▸ Your task: Return the material exactly as supplied, apart from the pictures, which are omitted.

▸ Data section:
* * * * * * * * *
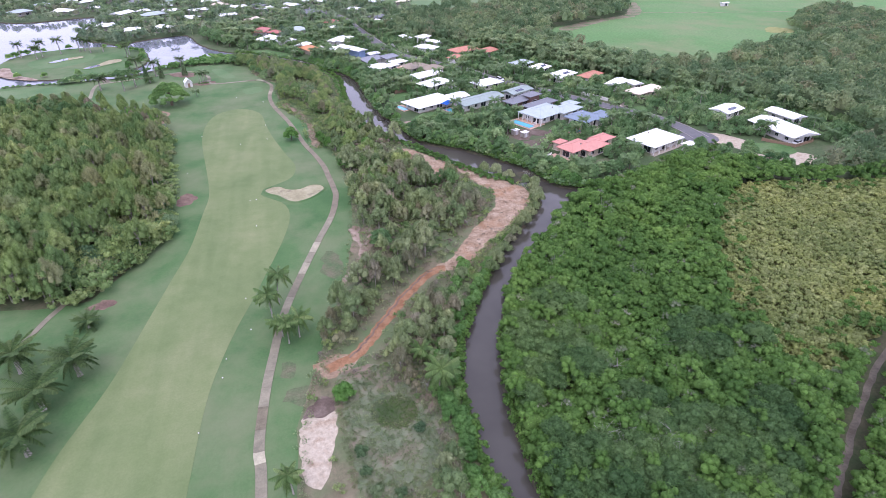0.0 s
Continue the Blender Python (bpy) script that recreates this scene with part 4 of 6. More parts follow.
# ---- houses ----
# x, y, length, width, turn, eaves, roof kind, roof colour: one row a wing
HOUSES = {
    "long white-roofed house with a pool beside the creek": [(45.2, 223.4, 21.7, 13.0, 27, 2.7, "hip", "white"), (57.0, 226.5, 15.0, 8.0, 27, 2.8, "gable", "white")],
    "long house with a pale sage-green metal roof": [(67.3, 219.9, 25.0, 9.4, 26, 3.0, "gable", "sage"), (88.8, 227.6, 15.2, 7.6, 30, 3.4, "gable", "sage")],
    "modern house of dark walls with low grey roofs": [(83.6, 214.3, 13.2, 7.0, 28, 3.0, "hip", "grey"), (91.0, 216.2, 8.6, 6.0, 28, 4.5, "hip", "grey"), (91.6, 207.6, 18.3, 6.2, 28, 3.0, "hip", "grey")],
    "large white house with a pale grey-blue roof and columns": [(88.9, 196.8, 18.9, 12.8, 28, 3.2, "hip", "pale"), (99.2, 197.3, 13.7, 8.5, 28, 3.3, "hip", "pale"), (104.4, 203.9, 7.3, 5.7, 28, 3.2, "hip", "pale")],
    "white house with a slate-blue metal roof": [(102.1, 186.3, 12.8, 11.4, 28, 3.0, "hip", "blue"), (109.4, 186.2, 12.4, 8.1, 28, 3.0, "hip", "blue")],
    "sprawling house with a salmon-pink tiled roof": [(84.3, 157.5, 13.0, 8.0, 26, 3.0, "hip", "pink"), (89.9, 156.6, 12.2, 8.0, 26, 3.2, "hip", "pink"), (97.4, 162.6, 9.4, 6.1, 26, 3.0, "hip", "pink"), (80.6, 163.0, 5.0, 3.6, 26, 2.9, "hip", "pink")],
    "white hip-roofed house with wide verandas": [(116.5, 157.2, 18.4, 12.3, 22, 3.2, "hip", "white"), (126.3, 150.5, 5.4, 3.6, 22, 2.5, "gable", "white")],
    "low house with a white and glass roof": [(166.3, 180.8, 13.7, 8.9, 23, 3.2, "gable", "white")],
    "long white-roofed shed at the street's end": [(172.1, 155.8, 22.2, 13.5, 95, 3.2, "gable", "white")],
    "open white-roofed shelter with posts": [(186.1, 169.7, 14.0, 8.6, 100, 3.2, "gable", "white")],
    "cream villa with a pale peach roof": [(143.7, 213.6, 10.6, 8.7, 24, 3.2, "hip", "cream"), (152.5, 216.6, 11.6, 8.5, 24, 3.2, "hip", "cream")],
    "white gabled house among trees": [(142.3, 230.7, 14.6, 7.0, 37, 3.0, "gable", "white")],
    "small white gabled house among trees": [(150.3, 227.5, 7.4, 6.2, 97, 3.0, "gable", "white")],
    "house with an orange terracotta roof": [(136.2, 246.7, 15.5, 7.4, 31, 3.0, "hip", "terracotta")],
    "white hip-roofed house near the street": [(122.1, 251.1, 16.8, 9.5, 31, 3.0, "hip", "white")],
    "white-roofed bungalow under trees": [(116.8, 267.5, 12.1, 8.8, 35, 3.0, "hip", "white")],
    "bungalow with a pale bluish roof": [(111.0, 279.1, 12.1, 9.2, 31, 3.0, "hip", "pale")],
    "house with a broad tan roof": [(51.5, 285.6, 14.6, 10.5, 30, 3.0, "hip", "tan"), (60.0, 279.0, 12.9, 10.7, 30, 3.0, "hip", "tan")],
    "long white gabled house near the creek": [(53.8, 267.2, 18.4, 9.2, 31, 3.0, "gable", "white")],
    "white hip-roofed house near the creek": [(54.7, 251.1, 16.4, 10.1, 34, 3.0, "hip", "white")],
    "white-roofed house behind a hedge": [(79.6, 245.6, 14.5, 10.0, 25, 3.0, "hip", "white")],
    "white-roofed house with a bent plan": [(32.6, 288.2, 12.4, 9.6, 20, 3.0, "hip", "white"), (45.0, 297.6, 9.4, 6.6, 28, 3.0, "hip", "white"), (40.0, 291.0, 8.0, 5.5, 28, 2.9, "hip", "white")],
    "two-storey blue-walled house with a white roof": [(23.9, 322.4, 15.1, 7.2, 123, 5.6, "gable", "white"), (33.7, 320.4, 7.8, 5.8, 30, 3.0, "gable", "white")],
    "low modern house with slate-grey roofs": [(30.0, 306.6, 15.0, 10.3, 40, 3.0, "gable", "slate"), (40.9, 310.1, 10.9, 8.5, 40, 3.0, "gable", "slate")],
    "white-roofed house beyond the street": [(62.0, 364.2, 10.4, 5.8, 102, 3.0, "hip", "white")],
    "two-storey white-roofed house beyond the street": [(71.4, 351.9, 9.4, 7.0, 38, 5.0, "hip", "white")],
    "long white gabled house beyond the street": [(76.8, 346.5, 14.7, 7.2, 133, 3.0, "gable", "white")],
    "white hip-roofed house beyond the street": [(68.5, 330.0, 13.7, 8.8, 138, 3.0, "hip", "white")],
    "wide house with orange-red tiled roofs": [(88.9, 318.3, 18.1, 10.2, 24, 3.0, "hip", "terracotta")],
    "small house with an orange-red tiled roof": [(78.6, 301.0, 10.4, 6.4, 50, 3.0, "hip", "terracotta")],
    "house with an orange-red tiled roof among palms": [(103.1, 313.7, 12.4, 9.5, 34, 3.0, "hip", "terracotta")],
    "broad white-roofed house with twin gables": [(16.9, 366.2, 18.1, 6.4, 56, 3.0, "gable", "white"), (21.6, 364.0, 17.1, 6.0, 56, 3.2, "gable", "white")],
    "small white-roofed house by the creek": [(12.2, 339.0, 8.4, 6.2, 60, 3.0, "hip", "white")],
    "small white box-like house": [(19.2, 338.5, 7.4, 6.2, 126, 4.0, "gable", "white")],
    "house with a rusty orange roof and a white annex": [(-0.7, 342.0, 13.9, 9.3, 115, 3.0, "hip", "rust"), (-4.6, 354.8, 9.7, 7.3, 58, 3.0, "gable", "white")],
    "white house with a hip roof among palms": [(-15.0, 369.7, 11.2, 7.6, 43, 3.0, "hip", "white")],
    "broad white-roofed house among palms": [(-26.2, 378.8, 15.4, 11.6, 57, 3.0, "hip", "white")],
    "two-storey house with a red tiled roof": [(-31.3, 399.0, 15.9, 9.6, 73, 4.6, "hip", "red"), (-21.9, 393.8, 9.8, 7.6, 143, 4.0, "hip", "red")],
    "tall house with a pale gabled roof": [(-5.1, 397.2, 15.5, 8.8, 106, 4.6, "gable", "pale")],
    "small house with a red roof": [(18.3, 431.7, 12.5, 7.3, 56, 3.0, "hip", "red")],
    "low white-roofed bungalow near the street": [(18.2, 407.9, 9.3, 6.4, 42, 3.0, "hip", "white")],
}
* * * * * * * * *
▸ In response:
0.0 s
Continue the Blender Python (bpy) script that recreates this scene with part 4 of 6. More parts follow.
# ---- houses ----
# x, y, length, width, turn, eaves, roof kind, roof colour: one row a wing
HOUSES = {
    "long white-roofed house with a pool beside the creek": [(45.2, 223.4, 21.7, 13.0, 27, 2.7, "hip", "white"), (57.0, 226.5, 15.0, 8.0, 27, 2.8, "gable", "white")],
    "long house with a pale sage-green metal roof": [(67.3, 219.9, 25.0, 9.4, 26, 3.0, "gable", "sage"), (88.8, 227.6, 15.2, 7.6, 30, 3.4, "gable", "sage")],
    "modern house of dark walls with low grey roofs": [(83.6, 214.3, 13.2, 7.0, 28, 3.0, "hip", "grey"), (91.0, 216.2, 8.6, 6.0, 28, 4.5, "hip", "grey"), (91.6, 207.6, 18.3, 6.2, 28, 3.0, "hip", "grey")],
    "large white house with a pale grey-blue roof and columns": [(88.9, 196.8, 18.9, 12.8, 28, 3.2, "hip", "pale"), (99.2, 197.3, 13.7, 8.5, 28, 3.3, "hip", "pale"), (104.4, 203.9, 7.3, 5.7, 28, 3.2, "hip", "pale")],
    "white house with a slate-blue metal roof": [(102.1, 186.3, 12.8, 11.4, 28, 3.0, "hip", "blue"), (109.4, 186.2, 12.4, 8.1, 28, 3.0, "hip", "blue")],
    "sprawling house with a salmon-pink tiled roof": [(84.3, 157.5, 13.0, 8.0, 26, 3.0, "hip", "pink"), (89.9, 156.6, 12.2, 8.0, 26, 3.2, "hip", "pink"), (97.4, 162.6, 9.4, 6.1, 26, 3.0, "hip", "pink"), (80.6, 163.0, 5.0, 3.6, 26, 2.9, "hip", "pink")],
    "white hip-roofed house with wide verandas": [(116.5, 157.2, 18.4, 12.3, 22, 3.2, "hip", "white"), (126.3, 150.5, 5.4, 3.6, 22, 2.5, "gable", "white")],
    "low house with a white and glass roof": [(166.3, 180.8, 13.7, 8.9, 23, 3.2, "gable", "white")],
    "long white-roofed shed at the street's end": [(172.1, 155.8, 22.2, 13.5, 95, 3.2, "gable", "white")],
    "open white-roofed shelter with posts": [(186.1, 169.7, 14.0, 8.6, 100, 3.2, "gable", "white")],
    "cream villa with a pale peach roof": [(143.7, 213.6, 10.6, 8.7, 24, 3.2, "hip", "cream"), (152.5, 216.6, 11.6, 8.5, 24, 3.2, "hip", "cream")],
    "white gabled house among trees": [(142.3, 230.7, 14.6, 7.0, 37, 3.0, "gable", "white")],
    "small white gabled house among trees": [(150.3, 227.5, 7.4, 6.2, 97, 3.0, "gable", "white")],
    "house with an orange terracotta roof": [(136.2, 246.7, 15.5, 7.4, 31, 3.0, "hip", "terracotta")],
    "white hip-roofed house near the street": [(122.1, 251.1, 16.8, 9.5, 31, 3.0, "hip", "white")],
    "white-roofed bungalow under trees": [(116.8, 267.5, 12.1, 8.8, 35, 3.0, "hip", "white")],
    "bungalow with a pale bluish roof": [(111.0, 279.1, 12.1, 9.2, 31, 3.0, "hip", "pale")],
    "house with a broad tan roof": [(51.5, 285.6, 14.6, 10.5, 30, 3.0, "hip", "tan"), (60.0, 279.0, 12.9, 10.7, 30, 3.0, "hip", "tan")],
    "long white gabled house near the creek": [(53.8, 267.2, 18.4, 9.2, 31, 3.0, "gable", "white")],
    "white hip-roofed house near the creek": [(54.7, 251.1, 16.4, 10.1, 34, 3.0, "hip", "white")],
    "white-roofed house behind a hedge": [(79.6, 245.6, 14.5, 10.0, 25, 3.0, "hip", "white")],
    "white-roofed house with a bent plan": [(32.6, 288.2, 12.4, 9.6, 20, 3.0, "hip", "white"), (45.0, 297.6, 9.4, 6.6, 28, 3.0, "hip", "white"), (40.0, 291.0, 8.0, 5.5, 28, 2.9, "hip", "white")],
    "two-storey blue-walled house with a white roof": [(23.9, 322.4, 15.1, 7.2, 123, 5.6, "gable", "white"), (33.7, 320.4, 7.8, 5.8, 30, 3.0, "gable", "white")],
    "low modern house with slate-grey roofs": [(30.0, 306.6, 15.0, 10.3, 40, 3.0, "gable", "slate"), (40.9, 310.1, 10.9, 8.5, 40, 3.0, "gable", "slate")],
    "white-roofed house beyond the street": [(62.0, 364.2, 10.4, 5.8, 102, 3.0, "hip", "white")],
    "two-storey white-roofed house beyond the street": [(71.4, 351.9, 9.4, 7.0, 38, 5.0, "hip", "white")],
    "long white gabled house beyond the street": [(76.8, 346.5, 14.7, 7.2, 133, 3.0, "gable", "white")],
    "white hip-roofed house beyond the street": [(68.5, 330.0, 13.7, 8.8, 138, 3.0, "hip", "white")],
    "wide house with orange-red tiled roofs": [(88.9, 318.3, 18.1, 10.2, 24, 3.0, "hip", "terracotta")],
    "small house with an orange-red tiled roof": [(78.6, 301.0, 10.4, 6.4, 50, 3.0, "hip", "terracotta")],
    "house with an orange-red tiled roof among palms": [(103.1, 313.7, 12.4, 9.5, 34, 3.0, "hip", "terracotta")],
    "broad white-roofed house with twin gables": [(16.9, 366.2, 18.1, 6.4, 56, 3.0, "gable", "white"), (21.6, 364.0, 17.1, 6.0, 56, 3.2, "gable", "white")],
    "small white-roofed house by the creek": [(12.2, 339.0, 8.4, 6.2, 60, 3.0, "hip", "white")],
    "small white box-like house": [(19.2, 338.5, 7.4, 6.2, 126, 4.0, "gable", "white")],
    "house with a rusty orange roof and a white annex": [(-0.7, 342.0, 13.9, 9.3, 115, 3.0, "hip", "rust"), (-4.6, 354.8, 9.7, 7.3, 58, 3.0, "gable", "white")],
    "white house with a hip roof among palms": [(-15.0, 369.7, 11.2, 7.6, 43, 3.0, "hip", "white")],
    "broad white-roofed house among palms": [(-26.2, 378.8, 15.4, 11.6, 57, 3.0, "hip", "white")],
    "two-storey house with a red tiled roof": [(-31.3, 399.0, 15.9, 9.6, 73, 4.6, "hip", "red"), (-21.9, 393.8, 9.8, 7.6, 143, 4.0, "hip", "red")],
    "tall house with a pale gabled roof": [(-5.1, 397.2, 15.5, 8.8, 106, 4.6, "gable", "pale")],
    "small house with a red roof": [(18.3, 431.7, 12.5, 7.3, 56, 3.0, "hip", "red")],
    "low white-roofed bungalow near the street": [(18.2, 407.9, 9.3, 6.4, 42, 3.0, "hip", "white")],
}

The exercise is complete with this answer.